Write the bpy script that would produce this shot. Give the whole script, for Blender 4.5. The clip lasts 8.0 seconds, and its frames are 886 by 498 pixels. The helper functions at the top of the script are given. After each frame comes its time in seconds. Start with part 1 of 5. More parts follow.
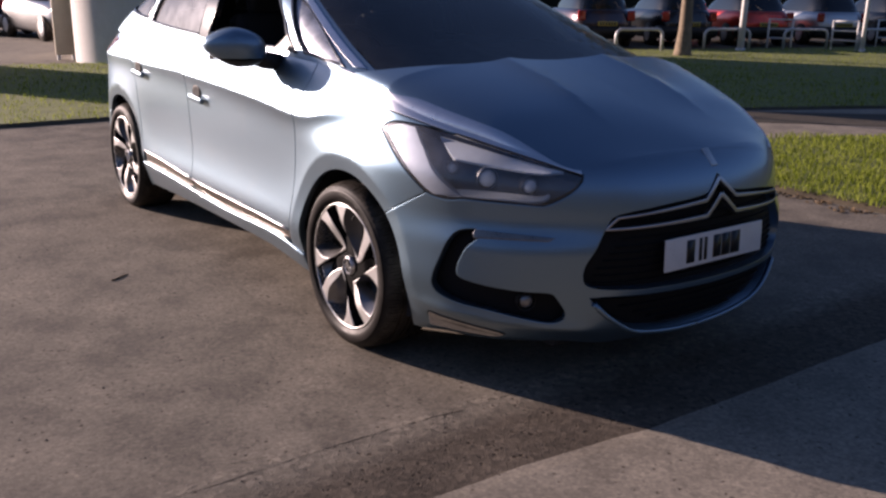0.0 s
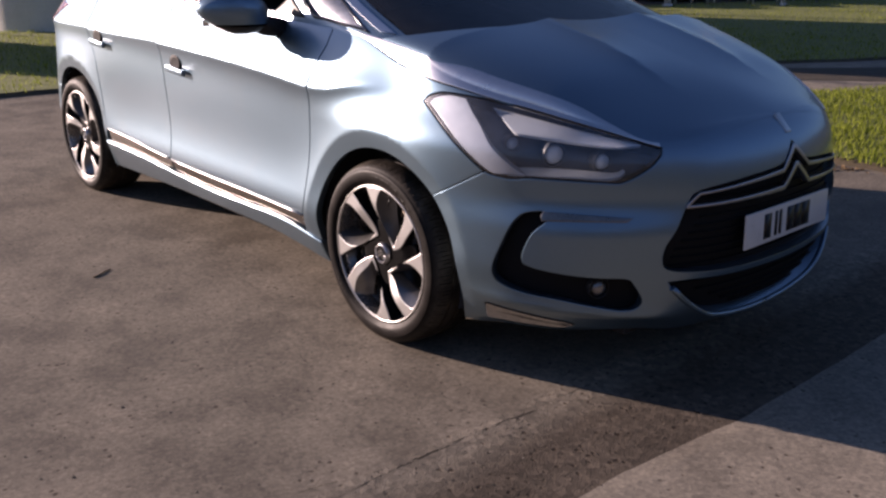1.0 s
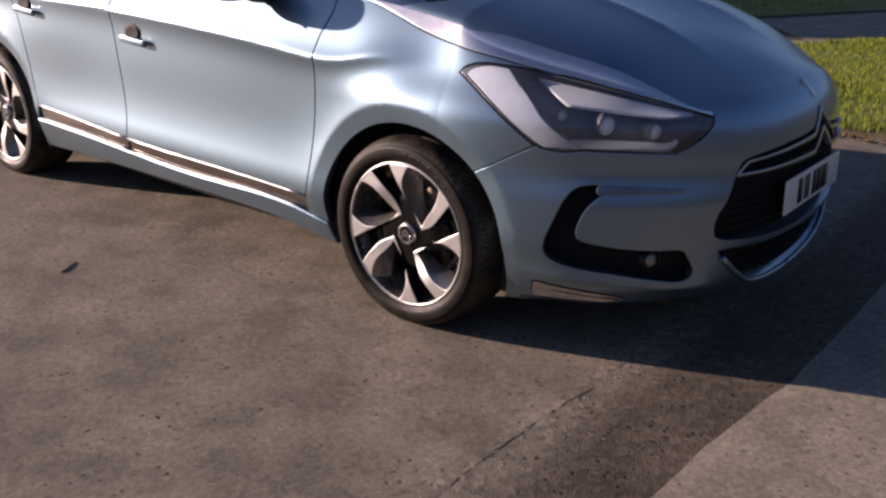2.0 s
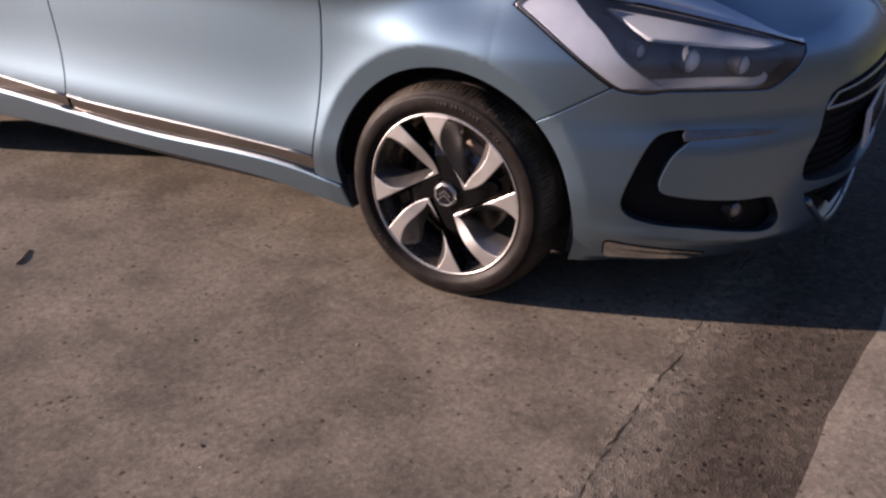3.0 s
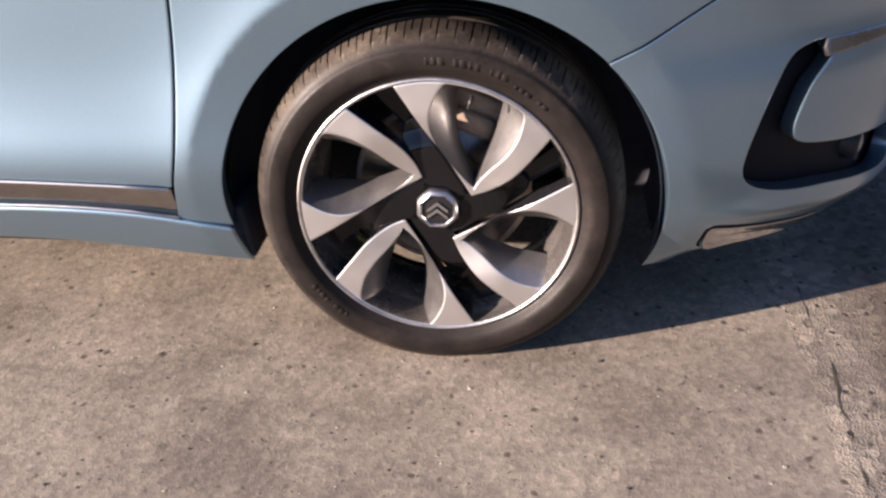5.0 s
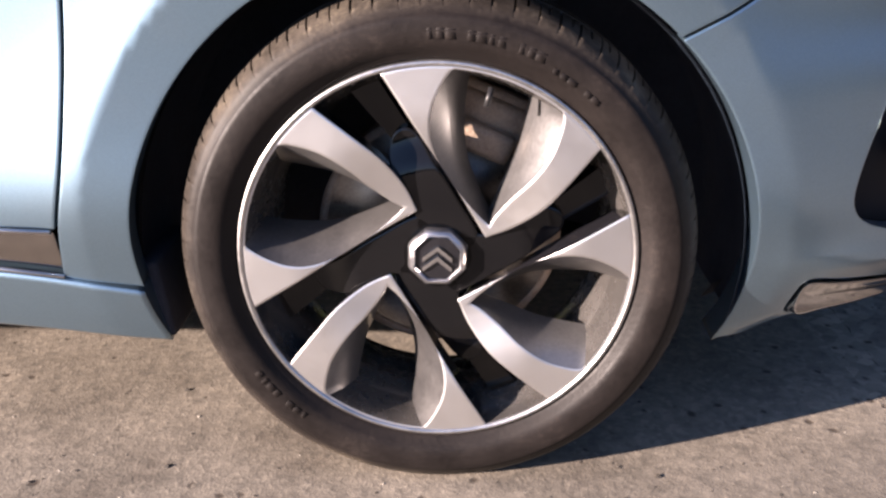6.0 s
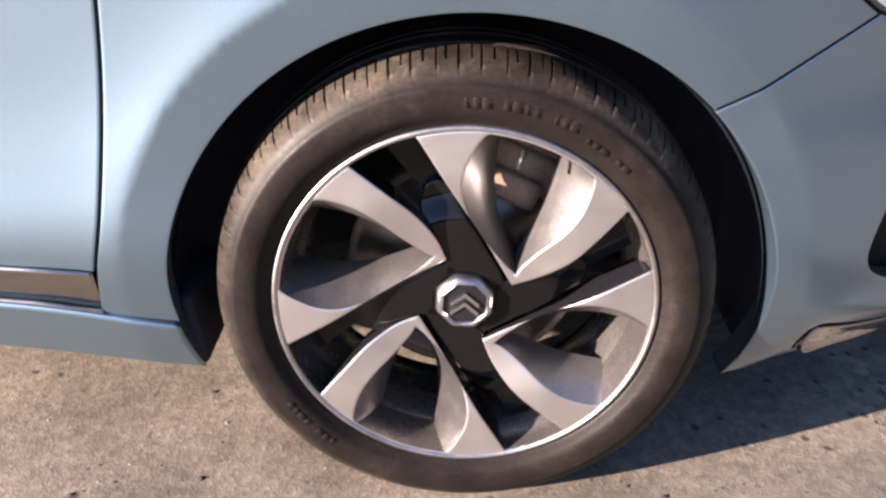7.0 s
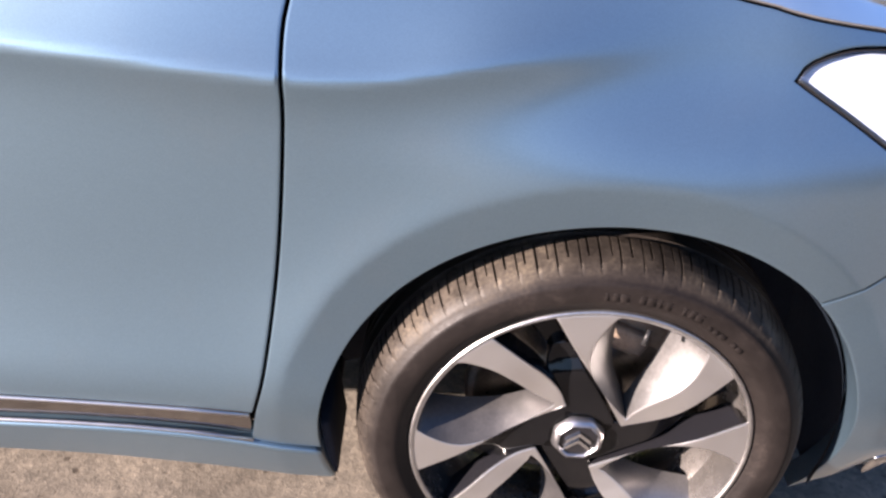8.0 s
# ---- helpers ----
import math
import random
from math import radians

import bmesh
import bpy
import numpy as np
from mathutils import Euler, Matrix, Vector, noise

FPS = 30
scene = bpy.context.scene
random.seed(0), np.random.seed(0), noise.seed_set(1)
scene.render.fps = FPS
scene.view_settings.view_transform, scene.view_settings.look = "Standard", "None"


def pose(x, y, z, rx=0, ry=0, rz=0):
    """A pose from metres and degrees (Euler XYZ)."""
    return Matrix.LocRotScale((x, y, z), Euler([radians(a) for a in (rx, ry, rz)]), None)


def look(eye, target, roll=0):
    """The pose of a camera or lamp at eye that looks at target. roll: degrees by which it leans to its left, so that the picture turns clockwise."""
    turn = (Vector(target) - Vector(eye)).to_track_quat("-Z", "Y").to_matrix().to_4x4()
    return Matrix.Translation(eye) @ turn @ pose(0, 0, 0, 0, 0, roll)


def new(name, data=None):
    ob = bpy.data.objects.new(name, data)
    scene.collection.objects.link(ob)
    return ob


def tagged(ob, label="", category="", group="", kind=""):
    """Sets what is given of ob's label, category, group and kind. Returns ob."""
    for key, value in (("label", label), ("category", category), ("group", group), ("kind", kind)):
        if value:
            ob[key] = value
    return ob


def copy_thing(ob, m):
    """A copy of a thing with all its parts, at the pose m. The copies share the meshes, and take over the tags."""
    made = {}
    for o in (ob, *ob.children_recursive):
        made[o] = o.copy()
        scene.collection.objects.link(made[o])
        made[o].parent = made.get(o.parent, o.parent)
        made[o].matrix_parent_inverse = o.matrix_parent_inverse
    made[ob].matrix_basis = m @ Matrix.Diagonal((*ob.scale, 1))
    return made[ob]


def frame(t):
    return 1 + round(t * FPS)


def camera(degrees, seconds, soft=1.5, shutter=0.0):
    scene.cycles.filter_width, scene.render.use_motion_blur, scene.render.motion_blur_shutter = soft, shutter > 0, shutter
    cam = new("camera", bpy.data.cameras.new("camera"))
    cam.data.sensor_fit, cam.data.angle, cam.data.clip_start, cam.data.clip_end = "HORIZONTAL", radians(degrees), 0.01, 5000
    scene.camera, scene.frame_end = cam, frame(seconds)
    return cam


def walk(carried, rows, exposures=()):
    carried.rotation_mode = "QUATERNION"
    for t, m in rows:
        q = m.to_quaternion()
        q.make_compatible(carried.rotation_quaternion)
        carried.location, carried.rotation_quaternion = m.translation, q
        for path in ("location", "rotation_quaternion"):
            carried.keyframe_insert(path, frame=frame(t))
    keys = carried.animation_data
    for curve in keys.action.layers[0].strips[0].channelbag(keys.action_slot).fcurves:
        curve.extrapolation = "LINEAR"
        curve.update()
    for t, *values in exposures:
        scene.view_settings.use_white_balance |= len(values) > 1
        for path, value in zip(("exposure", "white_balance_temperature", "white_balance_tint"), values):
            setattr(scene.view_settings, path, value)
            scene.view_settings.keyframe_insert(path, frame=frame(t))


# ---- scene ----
......
### Exercise instructions
Skip the pictures, then retype every line above exactly.

### Final answer
Write the bpy script that would produce this shot. Give the whole script, for Blender 4.5. The clip lasts 8.0 seconds, and its frames are 886 by 498 pixels. The helper functions at the top of the script are given. After each frame comes its time in seconds. Start with part 1 of 5. More parts follow.
0.0 s
1.0 s
2.0 s
3.0 s
5.0 s
6.0 s
7.0 s
8.0 s
# ---- helpers ----
import math
import random
from math import radians

import bmesh
import bpy
import numpy as np
from mathutils import Euler, Matrix, Vector, noise

FPS = 30
scene = bpy.context.scene
random.seed(0), np.random.seed(0), noise.seed_set(1)
scene.render.fps = FPS
scene.view_settings.view_transform, scene.view_settings.look = "Standard", "None"


def pose(x, y, z, rx=0, ry=0, rz=0):
    """A pose from metres and degrees (Euler XYZ)."""
    return Matrix.LocRotScale((x, y, z), Euler([radians(a) for a in (rx, ry, rz)]), None)


def look(eye, target, roll=0):
    """The pose of a camera or lamp at eye that looks at target. roll: degrees by which it leans to its left, so that the picture turns clockwise."""
    turn = (Vector(target) - Vector(eye)).to_track_quat("-Z", "Y").to_matrix().to_4x4()
    return Matrix.Translation(eye) @ turn @ pose(0, 0, 0, 0, 0, roll)


def new(name, data=None):
    ob = bpy.data.objects.new(name, data)
    scene.collection.objects.link(ob)
    return ob


def tagged(ob, label="", category="", group="", kind=""):
    """Sets what is given of ob's label, category, group and kind. Returns ob."""
    for key, value in (("label", label), ("category", category), ("group", group), ("kind", kind)):
        if value:
            ob[key] = value
    return ob


def copy_thing(ob, m):
    """A copy of a thing with all its parts, at the pose m. The copies share the meshes, and take over the tags."""
    made = {}
    for o in (ob, *ob.children_recursive):
        made[o] = o.copy()
        scene.collection.objects.link(made[o])
        made[o].parent = made.get(o.parent, o.parent)
        made[o].matrix_parent_inverse = o.matrix_parent_inverse
    made[ob].matrix_basis = m @ Matrix.Diagonal((*ob.scale, 1))
    return made[ob]


def frame(t):
    return 1 + round(t * FPS)


def camera(degrees, seconds, soft=1.5, shutter=0.0):
    scene.cycles.filter_width, scene.render.use_motion_blur, scene.render.motion_blur_shutter = soft, shutter > 0, shutter
    cam = new("camera", bpy.data.cameras.new("camera"))
    cam.data.sensor_fit, cam.data.angle, cam.data.clip_start, cam.data.clip_end = "HORIZONTAL", radians(degrees), 0.01, 5000
    scene.camera, scene.frame_end = cam, frame(seconds)
    return cam


def walk(carried, rows, exposures=()):
    carried.rotation_mode = "QUATERNION"
    for t, m in rows:
        q = m.to_quaternion()
        q.make_compatible(carried.rotation_quaternion)
        carried.location, carried.rotation_quaternion = m.translation, q
        for path in ("location", "rotation_quaternion"):
            carried.keyframe_insert(path, frame=frame(t))
    keys = carried.animation_data
    for curve in keys.action.layers[0].strips[0].channelbag(keys.action_slot).fcurves:
        curve.extrapolation = "LINEAR"
        curve.update()
    for t, *values in exposures:
        scene.view_settings.use_white_balance |= len(values) > 1
        for path, value in zip(("exposure", "white_balance_temperature", "white_balance_tint"), values):
            setattr(scene.view_settings, path, value)
            scene.view_settings.keyframe_insert(path, frame=frame(t))


# ---- scene ----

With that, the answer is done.